Le premier long de Mehdi Fikri rend hommage aux femmes qui se mobilisent contre les violences policières à travers le destin tragique de la sœur d’un défunt.

Assa Traoré, Amal Bentounsi ou Mounia, la mère de Nahel au patronyme resté caché. Malika a un peu de toutes ces femmes en elle. Comme elles, c’est une catastrophe qui la propulse dans l’espace public, une catastrophe tristement banale dans les banlieues françaises : la mort d’un proche aux mains de la police. L’héroïne d’Avant que les flammes ne s’éteignent campée par Camélia Jordana symbolise celles qui restent quand d’autres meurent, et elle est prête à soulever des montagnes pour rendre justice à son petit frère. C’est par ce portrait que Mehdi Fikri, ancien journaliste, s’attaque aux violences policières dans son premier film.

Humaine, sans concessions

Déformation professionnelle oblige, le réalisateur est méthodique et minutieux. Il ne s’embarrasse pas d’effets de mise en scène appuyés, souscrivant à peu près aux codes naturalistes du film-banlieue. Pour autant, il ne se refuse pas un brin de poésie en filant la métaphore du feu, présente dès le titre. La violence, omniprésente dans le récit, est discrète visuellement - pas d’émeutes spectaculaires à la Athena de Romain Gavras, ni d’images choc pendant la restitution du meurtre, bouleversante dans sa retenue.

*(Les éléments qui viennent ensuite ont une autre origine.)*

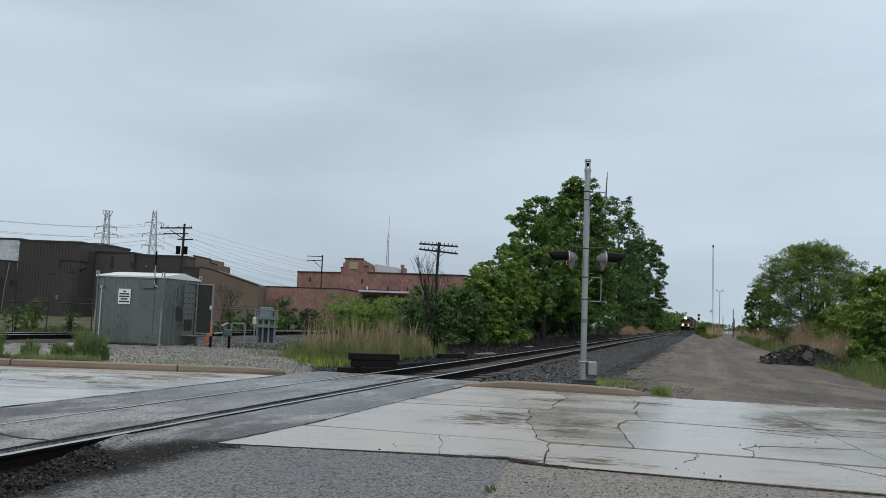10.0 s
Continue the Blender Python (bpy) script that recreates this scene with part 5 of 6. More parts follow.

Cette pudeur bascule parfois dans le mutisme, certaines allusions restant trop confidentielles. Difficile de ne pas voir en Slim, militant associatif campé par Samir Guesmi, l’ersatz de Samir Elyes, membre du collectif Vérité et Justice pour Adama épinglé par une enquête de Mediapart. Les connaisseurs regretteront la maladresse avec laquelle est représentée son ambivalence et les autres passeront à côté. Easter egg plus réjouissant, la présence de la chercheuse décoloniale Kaoutar Harchi dans un rôle secondaire.

Malika, illuminée par le jeu brillant de Camélia Jordana, n’est ni une sainte, ni un symbole ou une victime sans profondeur. C’est une fille, une mère, une sœur aussi, insérée dans une fratrie émouvante et plus vraie que nature, et enfin, c’est une femme qui a ses propres démons à laisser derrière.